By Katie Workman
The Associated Press
Rosh Hashana, the Jewish New Year, begins Sunday evening, and the people in my house would get pretty ornery if I skipped the holiday’s traditional brisket or kugel. But I also like to change up some dishes, like sides and desserts.
In many homes, honey cake is traditional on Rosh Hashana, but it’s this apple cake recipe that shows up in my house, and not only during the holidays. It makes other appearances Just Because. Just because it’s fall, just because I went apple picking, just because people are coming over for brunch.
Let’s home in for a moment on the apples. In many homes, apples are dipped into honey at the beginning of the Rosh Hashana meal for a sweet year to come. Joan Nathan, an authority on Jewish food and author of 11 cookbooks, says apples have been associated with the holiday since the Middle Ages.
Nathan says apples at Rosh Hashana symbolize plenty, abundance and hope for the new year. She makes a “Jewish apple cake” for the holiday, using oil instead of butter, often serving it after a meal of Alsatian chicken dish with apples. Kosher rules say you can’t mix dairy — like butter — with chicken or meat at the same meal.
My version of apple cake is super easy and good and tender and moist, and takes little time to throw together. It is made with butter, so if you are keeping kosher, make sure it is served as part of a parve or dairy meal.
A simple mix of cinnamon and sugar gives the cake a crunchy, sweet topping.
Cinnamon sugar topping:
¼ cup sugar
1 teaspoon ground cinnamon
1 1/4 cups all-purpose flour
2 teaspoons baking powder
½ teaspoon salt
1/3 cup sugar
½ cup (1 stick) unsalted butter, at room temperature
2 large eggs
1 teaspoon pure vanilla
2/3 cup whole milk
1 large apple, peeled and roughly chopped
Preheat the oven to 375 degrees.
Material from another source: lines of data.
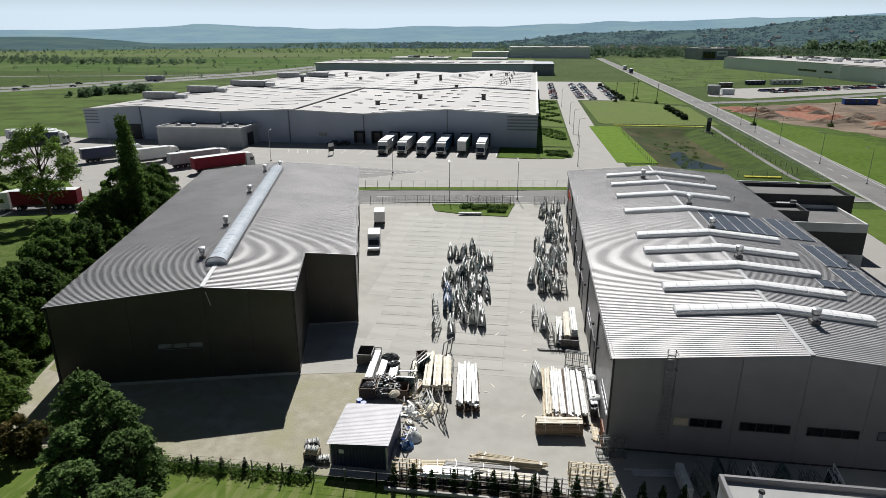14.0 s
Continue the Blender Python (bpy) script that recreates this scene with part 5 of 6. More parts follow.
bundle("orange-brown boards on the floor by the wall", 69.4, 34.4, 0.05, 2.8, 3, 1, 0.2, 0.06, TIMBER, 0)
bundle("strapped crate of raw timber laid on bearers", 64.6, 35.6, 0.1, 4.0, 5, 5, 0.2, 0.2, mat("brown_timber", (0.30, 0.22, 0.14), (0.20, 0.145, 0.09), 3, 0.8, vary=0.25, stretch=(0.3, 3, 3)), -84, 0.1)
bundle("pale boards laid over the timber crate", 64.6, 35.6, 1.2, 4.0, 5, 1, 0.2, 0.07, CREAM, -84, 0.2)
for k in range(3):
    bundle("white bundle stacked by the hall wall", 67.0 + 0.75 * k, 51.0 + 0.3 * k, 0.3 + 0.3 * k, 6.4, 3, 2 + k, 0.22, 0.2, (PLASTIC_WRAP, CREAM, PLASTIC_WRAP)[k], 0)
bundle("two long steel beams lying on the concrete", 64.9, 50.1, 0.0, 4.6, 2, 1, 0.18, 0.14, STEEL_DARK, -86, 0.2)
for k in range(4):
    bundle("long pale poles tied together on the ground", 59.3 + 0.1 * k, 30.4 + 0.32 * k, 0.1 + 0.16 * (k % 2), 6.4, 3, 2, 0.13, 0.12, TIMBER, -88 - 3 * k, 0.8)
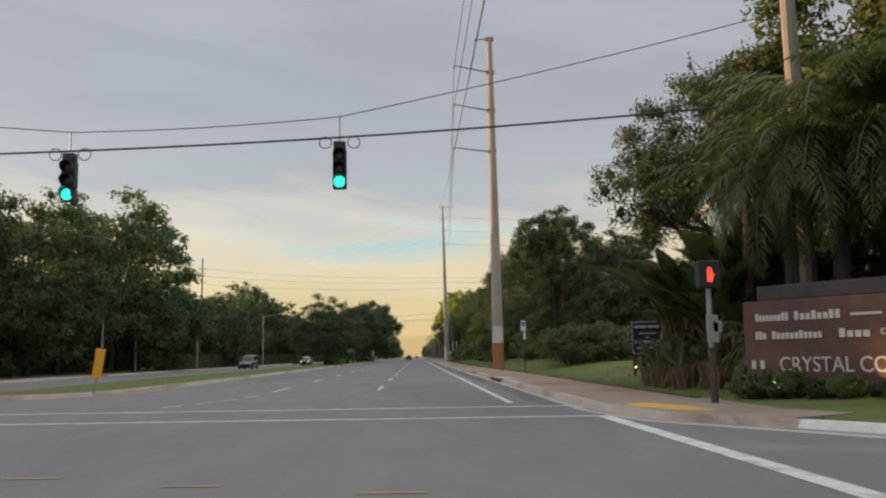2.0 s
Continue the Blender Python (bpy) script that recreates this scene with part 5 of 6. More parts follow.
def lamp_head(root, m):
    bm = bmesh.new()
    bmesh.ops.create_uvsphere(bm, u_segments=14, v_segments=8, radius=1.0)
    bmesh.ops.transform(bm, matrix=m @ Matrix.Diagonal((0.36, 0.16, 0.09, 1)), verts=bm.verts)
    part("lamp_head", bm, M_SIGNBACK, root, smooth=True)


lamp_head(PL, pose(-2.7, -1.85, 11.95, 0, 0, 35))


def street_lamp(x, y, h, reach, label, group="", z=0.1, lean=0.0):
    root = empty("street_lamp", pose(x, y, z), label, "street lamp", group)
    taper_pole(root, -0.2, h, 0.15, 0.09, M_POLECONC, "post", (lean, 0), 10)
    bm = bmesh.new()
    d = 1 if reach > 0 else -1
    x0 = lean * h
    tube(bm, [(x0, 0, h - 0.35), (x0 + reach * 0.3, 0, h + 0.05), (x0 + reach * 0.7, 0, h + 0.3), (x0 + reach, 0, h + 0.33)], [0.045, 0.04, 0.035, 0.03], 7)
    part("arm", bm, M_GALV, root)
    lamp_head(root, pose(x0 + reach + 0.25 * d, 0, h + 0.32))


for y, h in ((66.5, 9.6), (137, 9.2), (183, 9.2), (295, 9.0), (350, 9.0)):
    street_lamp(-29.3, y, h, 2.9, "slim grey concrete street lamp beside the far pavement", "lamps beside the far pavement")
street_lamp(15.6, 35.6, 14.7, -4.6, "street lamp reaching out of the trees", "", 0.2)
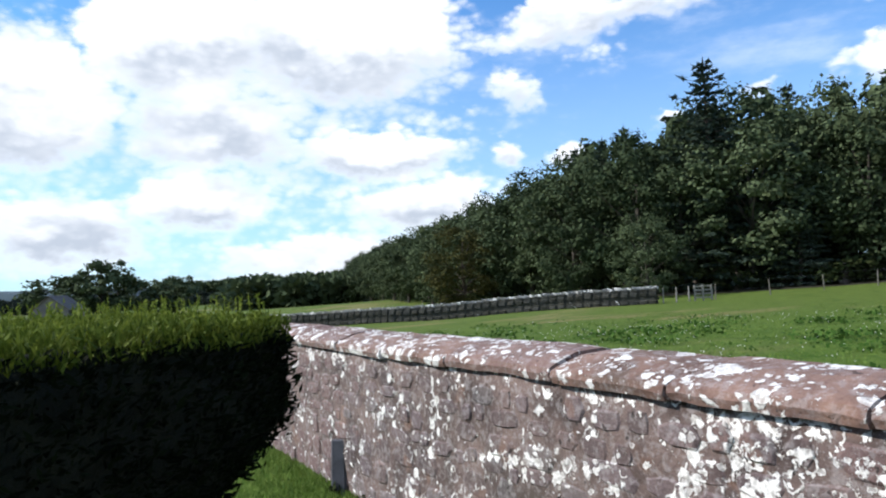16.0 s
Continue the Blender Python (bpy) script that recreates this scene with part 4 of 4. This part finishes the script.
house(-90, -202, -22, (13, 8), 3.3, 2.0, M_SHED, "white bungalow with a pale shallow roof", 4)
house(-26, -130, 60, (7, 5.5), 1.9, 2.2, M_ROOF, "brown stone house with a steep gabled roof", 2, M_BRICK)
house(150, 560, 20, (9, 6), 2.6, 2.4, M_ROOF, "small white cottage on the far plain", 3)
house(130, 272, 60, (30, 9), 3.0, 1.2, M_SHED, "long pale metal-roofed farm shed", 3)
house(170, 300, 60, (40, 12), 3.2, 1.4, M_SHED, "distant white industrial shed", 4)
chimney = tagged(new("factory_chimney"), "tall thin dark factory chimney on the plain", "chimney")
cx, cy = 283.8, 850.7
part("stack", mesh_of("stack", *tube([(cx, cy, -6), (cx, cy, 8), (cx, cy, 22.5)], [1.9, 1.6, 1.3], 14), M_BRICK), chimney)
part("rim", mesh_of("rim", *tube([(cx, cy, 22.2), (cx, cy, 22.9)], [1.6, 1.6], 14), M_BRICK), chimney)


# ---- rubble stones in the wall faces ----
def stone_shape(seed, mat):
    """An irregular faced stone about 1 x 1 with a shallow domed front, facing +x."""
    q = random.Random(seed)
    k = q.choice((6, 7, 8))
    rim = [(0.5 * math.cos(6.283 * i / k) * q.uniform(0.86, 1.12), 0.5 * math.sin(6.283 * i / k) * q.uniform(0.86, 1.12)) for i in range(k)]
    rim = [(max(-0.5, min(0.5, a * 1.18)), max(-0.5, min(0.5, b * 1.18))) for a, b in rim]
    v = [(-1.0, a, b) for a, b in rim] + [(0.35, a * 0.96, b * 0.96) for a, b in rim] + [(1.0 + q.uniform(-0.15, 0.15), a * 0.78, b * 0.78) for a, b in rim]
    f = []
    for r in (0, k):
        f += [(r + i, r + (i + 1) % k, r + k + (i + 1) % k, r + k + i) for i in range(k)]
    f.append(tuple(range(2 * k, 3 * k)))
    return mesh_of("stone", v, f, mat)


STONES = [stone_shape(200 + i, M_RUBBLE) for i in range(16)]
STONES_NORTH = [stone_shape(200 + i, M_RUBBLE_NORTH) for i in range(16)]


def rubble(wall, line, start, end, low, high, inset, limit, seed, stones):
    """Rough courses of stones; the first limit of them are parts, the rest one joined part."""
    q = random.Random(seed)
    spare_v, spare_f, made, z = [], [], 0, low
    spots = []
    while z < high - 0.05:
        tall = q.uniform(0.09, 0.19)
        s = start
        while s < end:
            w = q.uniform(0.11, 0.36)
            if q.random() < 0.86:
                spots.append((s + w / 2, z + tall / 2 + q.uniform(-0.02, 0.02), w * q.uniform(0.8, 0.93), min(tall * q.uniform(0.72, 0.95), 2 * (high - z - tall / 2))))
            s += w
        z += tall
    spots.sort(key=lambda p: abs(p[0] - (start + end) * 0.5 - 1.5))
    for s, h, w, tall in spots:
        x, y, nx, ny = line(s)
        m = pose(x - nx * inset, y - ny * inset, h, q.uniform(-7, 7), 0, math.degrees(math.atan2(ny, nx))) @ Matrix.Diagonal((q.uniform(0.008, 0.015), w, max(0.04, tall), 1))
        me = q.choice(stones)
        if made < limit:
            part("stone", me, wall).matrix_world = m
            made += 1
        else:
            base_i = len(spare_v)
            spare_v += [tuple(m @ p.co) for p in me.vertices]
            spare_f += [tuple(i + base_i for i in p.vertices) for p in me.polygons]
    if spare_v:
        tagged(part("stones", mesh_of("stones", spare_v, spare_f, stones[0].materials[0]), wall), kind="stuff")


rubble(wall_west, line_b, -9.5, 3.1, 0.02, 1.18, 0.038, 300, 31, STONES)
rubble(wall_north, line_a, -3.95, 3.5, 0.45, 1.02, 0.066, 140, 32, STONES_NORTH)
grey = part("stone", box_mesh("stone", (0.06, 0.30, 0.17), M_SLATE, 0.026, 0.022, random.Random(1)), wall_west, "smooth blue-grey stone")
grey.matrix_world = pose(front_b(-2.05) - 0.022, -2.05, 0.46)
# no real gap: a thin dark strip stands for the shade in one
gap_piece = part("crevice", box_mesh("crevice", (0.03, 0.20, 0.013), M_SHADE_DARK, 0.006, 0.004, random.Random(2)), wall_west, "thin solid dark strip in place of a gap's shade")
gap_piece.matrix_world = pose(front_b(-2.2) - 0.008, -2.22, 0.548, 6)
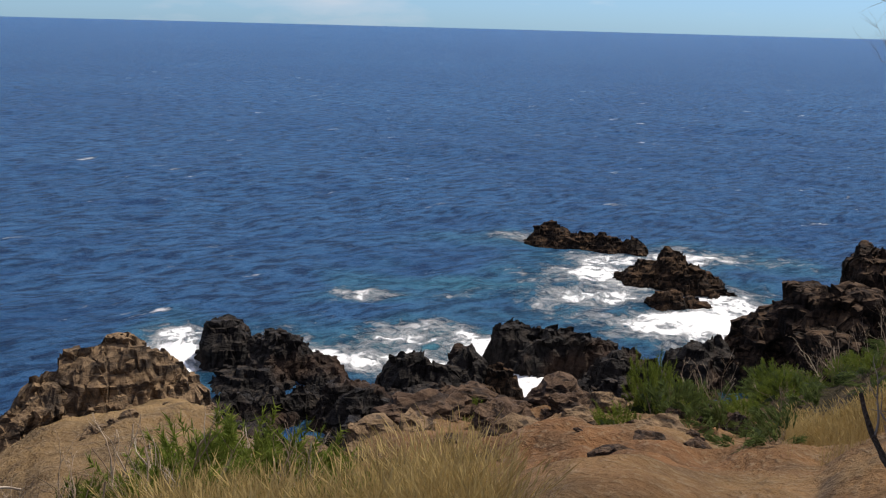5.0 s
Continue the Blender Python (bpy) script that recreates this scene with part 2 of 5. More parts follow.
def make_ground():
    """Bare tan earth with an orange track, brown rock where it is steep, litter under the scrub with the bushes' shade
    painted in.
    """
    n = Nodes("tan_earth")
    big, mid, fine = n.noise(0.16, 5), n.noise(0.9, 6), n.noise(7, 8, 0.6)
    col = n.mix(n.span(big, 0.36, 0.64), (0.265, 0.175, 0.086), (0.175, 0.112, 0.056))
    col = n.mix(n.span(n.noise(0.5, 8, 0.7), 0.48, 0.64, 0, 0.85), col, (0.110, 0.076, 0.045))
    col = n.mix(n.attribute("orange"), col, n.mix(n.span(mid, 0.35, 0.65), (0.215, 0.108, 0.050), (0.125, 0.070, 0.038)))
    col = n.mix(n.attribute("grey"), col, n.mix(n.span(mid, 0.35, 0.65), (0.235, 0.195, 0.148), (0.150, 0.124, 0.095)))
    col = n.mix(n.span(fine, 0.48, 0.75, 0, 0.5), col, (0.33, 0.265, 0.180))
    # litter tone, darkened further to stand for shade between the bushes
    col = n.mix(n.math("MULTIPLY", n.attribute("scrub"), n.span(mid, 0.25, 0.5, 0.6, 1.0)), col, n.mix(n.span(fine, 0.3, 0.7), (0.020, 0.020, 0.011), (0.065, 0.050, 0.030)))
    rock = n.mix(n.span(fine, 0.3, 0.7), (0.045, 0.036, 0.030), (0.16, 0.115, 0.08))
    col = n.mix(n.span(n.math("ADD", n.steepness(), n.math("MULTIPLY", mid, 0.3)), 0.98, 0.72), col, rock)
    height = n.math("ADD", mid, n.math("MULTIPLY", fine, 0.5))
    n.surface(col, 0.95, n.bump(height, 1.0, 0.34), 0.12)
    return n.mat


def make_sea():
    n = Nodes("sea_water")
    foam, shoal = n.attribute("foam"), n.attribute("shoal")
    lace = n.noise(1.1, 12, 0.76, distort=1.0)
    broad = n.noise(0.3, 5, 0.6, distort=0.8)
    patch = n.noise(0.012, 5)
    ripple = n.noise(0.8, 10, 0.72, (1.25, 0.55, 1), distort=0.1)
    streak = n.noise(0.14, 6, 0.65, (1.3, 0.55, 1))
    deep = n.mix(n.span(patch, 0.35, 0.7), (0.047, 0.156, 0.352), (0.063, 0.194, 0.412))
    # ripples carry painted light: dark troughs, and pale crests for sky glints
    deep = n.mix(n.span(ripple, 0.40, 0.58), (0.018, 0.055, 0.136), deep)
    deep = n.mix(n.span(streak, 0.45, 0.7, 0, 0.45), deep, (0.014, 0.074, 0.226))
    deep = n.mix(n.span(ripple, 0.60, 0.74, 0, 0.5), deep, (0.06, 0.24, 0.47))
    col = n.mix(shoal, deep, n.mix(n.span(ripple, 0.38, 0.62), (0.014, 0.130, 0.200), (0.13, 0.45, 0.49)))
    white = n.math("ADD", n.math("MULTIPLY", n.math("SUBTRACT", lace, 0.5), 2.0), n.math("MULTIPLY", n.math("SUBTRACT", broad, 0.5), 1.3))
    white = n.span(n.math("ADD", foam, white), 0.30, 0.82)
    caps = n.noise(0.2, 10, 0.74, (1.5, 0.6, 1))
    white = n.math("MAXIMUM", white, n.math("MULTIPLY", n.span(caps, 0.625, 0.665), 0.8))
    col = n.mix(white, col, (0.93, 0.945, 0.95))
    swell = n.noise(0.10, 3, 0.5, (0.6, 1.5, 1))
    chop = n.noise(0.7, 10, 0.74, (1.25, 0.55, 1))
    height = n.math("ADD", n.math("MULTIPLY", swell, 0.6), n.math("MULTIPLY", chop, 1.6))
    height = n.math("MULTIPLY", height, n.math("SUBTRACT", 1.0, n.math("MULTIPLY", white, 0.8)))
    n.surface(col, n.math("ADD", 0.42, n.math("MULTIPLY", white, 0.5)), n.bump(height, 1.0, 1.0), 0.16, 1.22)
    return n.mat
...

Grease a 9-inch square (or round) baking pan, or spray with nonstick cooking spray.
In a small bowl, stir together the ¼ cup sugar and cinnamon. In another small bowl, stir together the flour, baking powder and salt.
In a medium-size bowl, beat the 1/3 cup sugar with the butter until fluffy, about 2 minutes. Beat in the eggs, one at a time, then the vanilla. Add the flour mixture and the milk alternately, in about two batches each, beating after each addition until almost incorporated — at the end, you still want to see streaks of flour and milk in the thinnish batter.
Fold in the chopped apple just until everything is combined. Turn the batter into the prepared pan and smooth the top. Sprinkle the cinnamon sugar mixture over it.
Bake until golden brown and until a toothpick or wooden skewer inserted in the middle comes out clean, about 30 minutes. Cool in the pan on a wire rack. Serve warm or at room temperature, in squares (or wedges). Serves 8.